Population (31 December 2015)
- • Total: 532
- • Density: 19.1/km^{2} (49.6/sq mi)
- Demonym: Zignaghesi
- Time zone: UTC+1 (CET)
- • Summer (DST): UTC+2 (CEST)
- Postal code: 19020
- Dialing code: 0187
- Patron saint: Our Lady of Dragnone
- Saint day: 8 September
- Website: Official website

= Zignago =

Zignago (Zignego, locally Zignaigu) is a comune (municipality) in the Province of La Spezia in the Italian region Liguria, located about 70 km east of Genoa and about 20 km north of La Spezia.

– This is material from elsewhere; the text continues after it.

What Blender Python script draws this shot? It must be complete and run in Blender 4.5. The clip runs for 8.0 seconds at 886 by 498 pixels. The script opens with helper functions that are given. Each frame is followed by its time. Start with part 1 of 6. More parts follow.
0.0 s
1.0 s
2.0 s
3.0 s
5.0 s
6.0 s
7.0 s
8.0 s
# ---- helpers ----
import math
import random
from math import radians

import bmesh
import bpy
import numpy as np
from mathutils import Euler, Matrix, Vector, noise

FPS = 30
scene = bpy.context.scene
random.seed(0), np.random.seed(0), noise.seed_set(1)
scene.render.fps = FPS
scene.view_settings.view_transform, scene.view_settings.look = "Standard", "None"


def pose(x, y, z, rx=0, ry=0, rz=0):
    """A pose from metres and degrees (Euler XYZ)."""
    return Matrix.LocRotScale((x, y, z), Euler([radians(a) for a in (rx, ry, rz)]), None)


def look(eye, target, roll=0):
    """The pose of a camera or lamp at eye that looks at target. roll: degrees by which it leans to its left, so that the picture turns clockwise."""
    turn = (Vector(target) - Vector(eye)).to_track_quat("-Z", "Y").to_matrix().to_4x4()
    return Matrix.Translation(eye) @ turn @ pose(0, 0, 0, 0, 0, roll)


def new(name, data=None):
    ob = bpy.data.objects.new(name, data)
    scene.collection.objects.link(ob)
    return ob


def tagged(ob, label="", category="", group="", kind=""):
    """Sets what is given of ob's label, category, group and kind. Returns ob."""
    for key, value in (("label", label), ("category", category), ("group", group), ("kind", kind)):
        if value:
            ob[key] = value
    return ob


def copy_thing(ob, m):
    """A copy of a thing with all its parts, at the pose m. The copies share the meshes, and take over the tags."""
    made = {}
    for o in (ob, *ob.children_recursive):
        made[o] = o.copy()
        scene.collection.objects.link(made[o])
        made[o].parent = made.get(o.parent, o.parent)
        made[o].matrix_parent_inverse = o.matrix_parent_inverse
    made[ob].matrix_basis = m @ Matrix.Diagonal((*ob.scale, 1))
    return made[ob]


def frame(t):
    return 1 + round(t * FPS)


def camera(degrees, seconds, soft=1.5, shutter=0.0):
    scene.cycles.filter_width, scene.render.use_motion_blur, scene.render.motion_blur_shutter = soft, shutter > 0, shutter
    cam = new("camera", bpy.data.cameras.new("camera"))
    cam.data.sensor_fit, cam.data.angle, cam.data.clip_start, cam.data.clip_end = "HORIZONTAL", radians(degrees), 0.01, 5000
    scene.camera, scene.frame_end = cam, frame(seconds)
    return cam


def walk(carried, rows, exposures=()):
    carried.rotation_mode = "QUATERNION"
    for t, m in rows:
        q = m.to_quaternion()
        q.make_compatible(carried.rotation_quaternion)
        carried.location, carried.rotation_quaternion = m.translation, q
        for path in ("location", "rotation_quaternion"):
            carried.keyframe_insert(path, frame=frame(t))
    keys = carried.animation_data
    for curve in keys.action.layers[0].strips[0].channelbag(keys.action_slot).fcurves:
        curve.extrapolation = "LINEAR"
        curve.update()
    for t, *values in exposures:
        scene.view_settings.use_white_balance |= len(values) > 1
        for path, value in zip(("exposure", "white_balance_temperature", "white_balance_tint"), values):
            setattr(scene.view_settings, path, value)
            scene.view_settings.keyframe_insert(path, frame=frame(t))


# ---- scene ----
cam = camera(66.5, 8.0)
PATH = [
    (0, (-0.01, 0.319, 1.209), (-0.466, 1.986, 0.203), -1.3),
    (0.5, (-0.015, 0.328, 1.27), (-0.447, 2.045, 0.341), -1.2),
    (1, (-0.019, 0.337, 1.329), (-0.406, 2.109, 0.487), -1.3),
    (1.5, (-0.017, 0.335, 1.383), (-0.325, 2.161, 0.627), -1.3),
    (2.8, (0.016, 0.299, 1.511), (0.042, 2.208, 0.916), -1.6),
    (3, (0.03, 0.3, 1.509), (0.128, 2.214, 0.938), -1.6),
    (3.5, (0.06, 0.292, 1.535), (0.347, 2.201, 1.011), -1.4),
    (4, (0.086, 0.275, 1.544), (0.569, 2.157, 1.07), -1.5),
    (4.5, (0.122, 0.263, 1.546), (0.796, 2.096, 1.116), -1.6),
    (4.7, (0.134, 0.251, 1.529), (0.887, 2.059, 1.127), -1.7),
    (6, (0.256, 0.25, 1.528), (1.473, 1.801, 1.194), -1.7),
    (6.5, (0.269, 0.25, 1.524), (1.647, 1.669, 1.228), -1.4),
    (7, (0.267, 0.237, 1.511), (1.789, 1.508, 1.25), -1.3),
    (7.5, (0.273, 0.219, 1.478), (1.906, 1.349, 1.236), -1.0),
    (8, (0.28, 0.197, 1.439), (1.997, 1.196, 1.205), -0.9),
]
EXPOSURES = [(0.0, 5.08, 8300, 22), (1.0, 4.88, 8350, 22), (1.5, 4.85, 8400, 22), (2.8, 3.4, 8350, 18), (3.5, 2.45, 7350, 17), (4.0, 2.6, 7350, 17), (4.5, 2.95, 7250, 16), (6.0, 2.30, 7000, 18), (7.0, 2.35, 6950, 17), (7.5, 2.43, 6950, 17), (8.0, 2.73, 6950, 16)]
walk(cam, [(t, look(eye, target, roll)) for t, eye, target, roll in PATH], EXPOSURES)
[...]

Zignago borders the following municipalities: Brugnato, Rocchetta di Vara, Sesta Godano, Zeri.

== History ==
=== The Torpiana massacre (1945) ===
In April 1945, the hilly territory of Torpiana was the scene of the summary execution of twenty-three soldiers of the National Republican Guard (Guardia Nazionale Repubblicana - GNR). They had been taken prisoner by the "Zignago" Battalion, a unit belonging to the Giustizia e Libertà partisan column, following the surrender of the garrison of Borghetto di Vara on 12 April. The prisoners were marched on foot to the hamlet and shot near a local natural cave historically known as the "Tana du Cadin du Mazendà", where the bodies were hidden. Despite being hidden in the cave, two wounded soldiers (including Giuseppe Pocci) initially managed to escape during the night, but were subsequently tracked down in the surrounding area and killed.

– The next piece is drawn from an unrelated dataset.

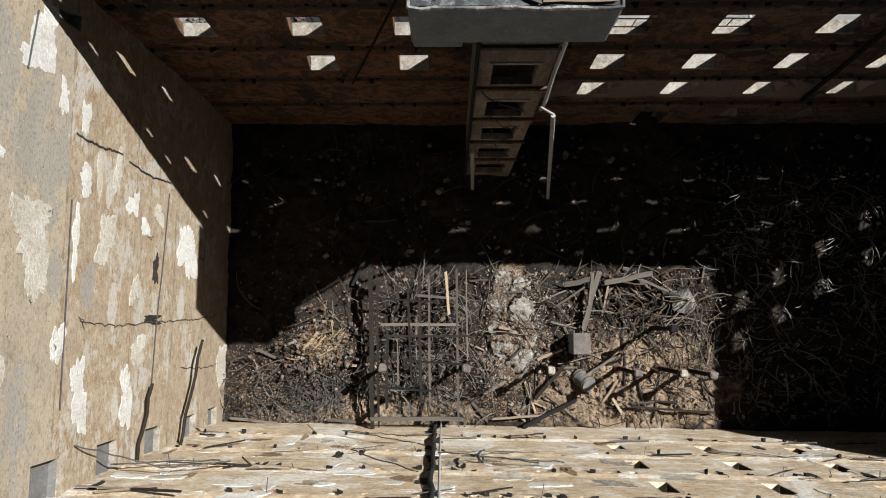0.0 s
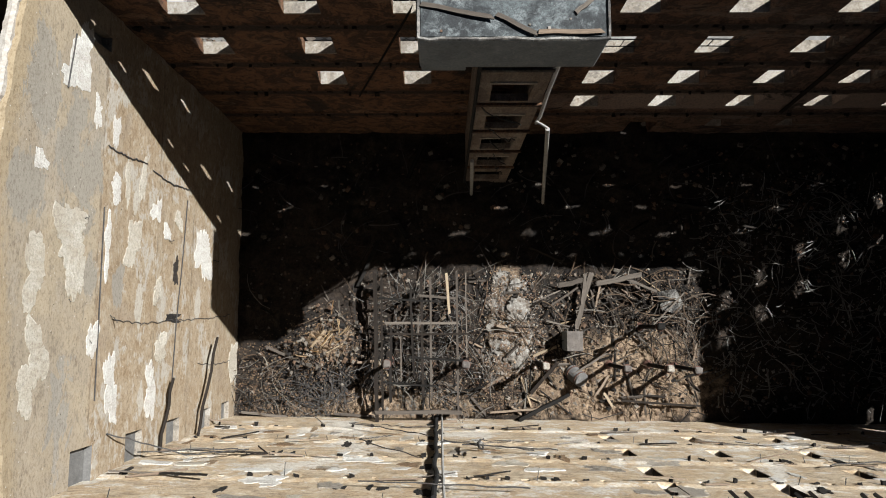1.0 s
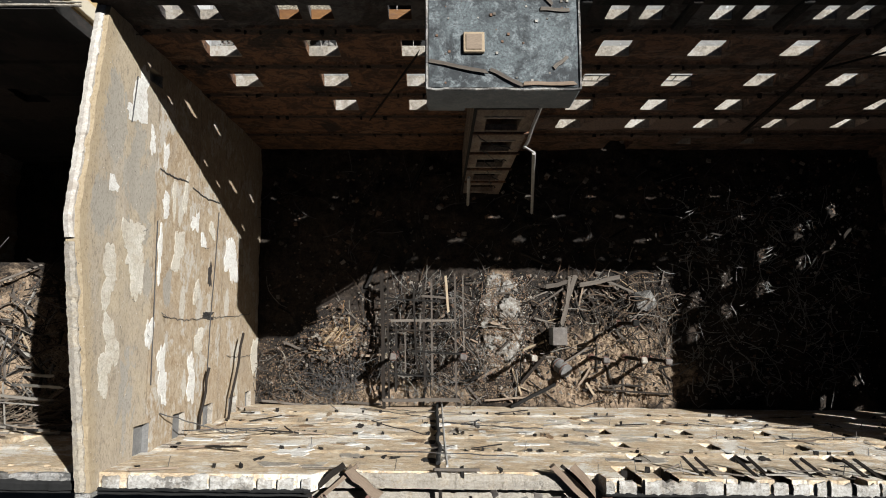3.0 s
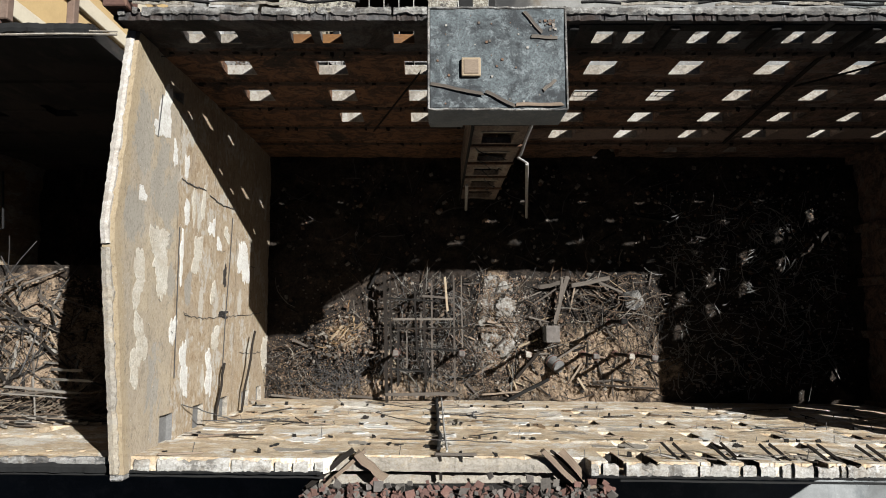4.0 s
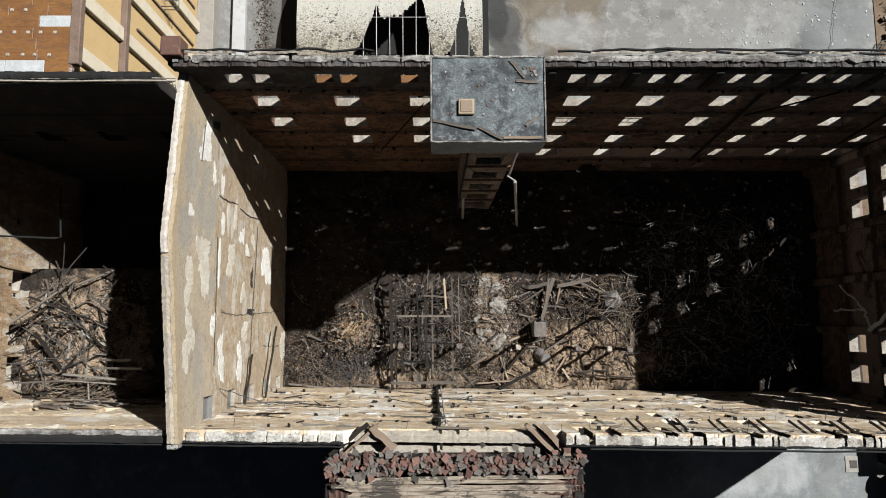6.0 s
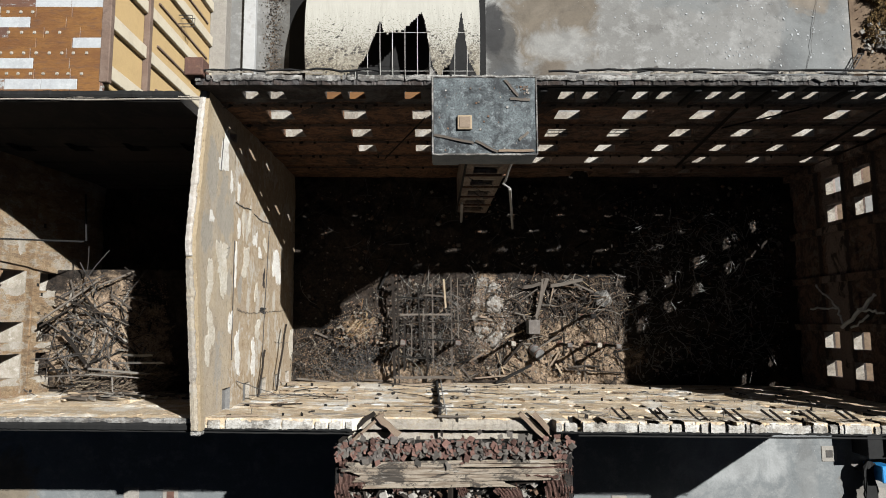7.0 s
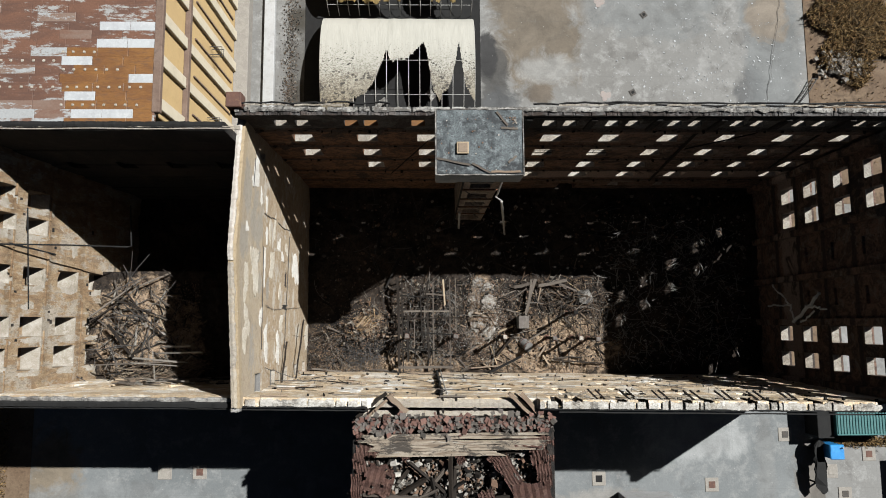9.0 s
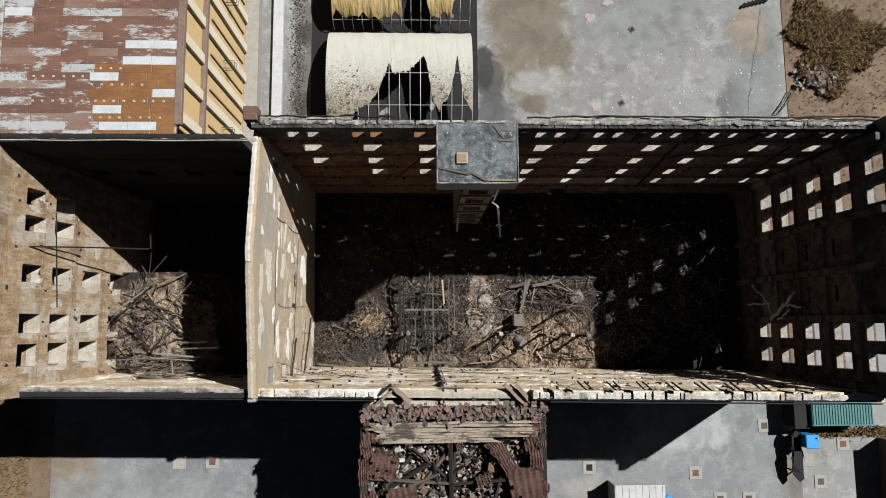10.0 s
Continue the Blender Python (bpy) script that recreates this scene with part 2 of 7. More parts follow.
def concrete_cap():
    m = Mat("bitumen_roof_concrete", 0.8)
    big, mid, fine, speck = m.noise(0.5, 8, 0.72, warp=0.8), m.noise(2.2, 8, 0.75, warp=0.4), m.noise(11, 6, 0.8), m.cells(7)[1]
    c = m.mix(m.ramp(big, 0.42, 0.52), (0.020, 0.023, 0.026), (0.085, 0.10, 0.107))
    c = m.mix(m.ramp(mid, 0.50, 0.62, 0, 0.85), c, (0.165, 0.185, 0.195))
    c = m.mix(m.ramp(fine, 0.46, 0.62, 0, 0.9), c, (0.03, 0.034, 0.038))
    c = m.mix(m.ramp(speck, 0.03, 0.07, 0.9, 0.0), c, (0.36, 0.36, 0.35))
    return m.colour(c).bump(fine, 0.03, 0.8).m


M["cap"] = concrete_cap()
M["cap_wall"] = blotch("blue_grey_concrete", ((0.24, 0.262, 0.272), (0.19, 0.21, 0.222), (0.29, 0.305, 0.31)), 1.1).m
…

The historical memory of the event was preserved both through the parish diary of the priest at the time, Father Ravini, and thanks to decades of research spearheaded by Carlo Pocci, the son of one of the victims. In the early 2000s, a complex investigation by the Judicial Police and Deputy Prosecutor General Luigi Cavadini Lenuzza established that the executions were preceded by severe torture, violence, and abuse of the prisoners. Due to the particular brutality of these acts, the magistrates of the General Prosecutor's Office ruled out the applicability of the political amnesty (the so-called "Togliatti amnesty"). However, the criminal proceedings against the surviving suspects were ultimately dismissed by the judge for preliminary investigations due to the statute of limitations, as the legal limit had expired on 12 April 1960.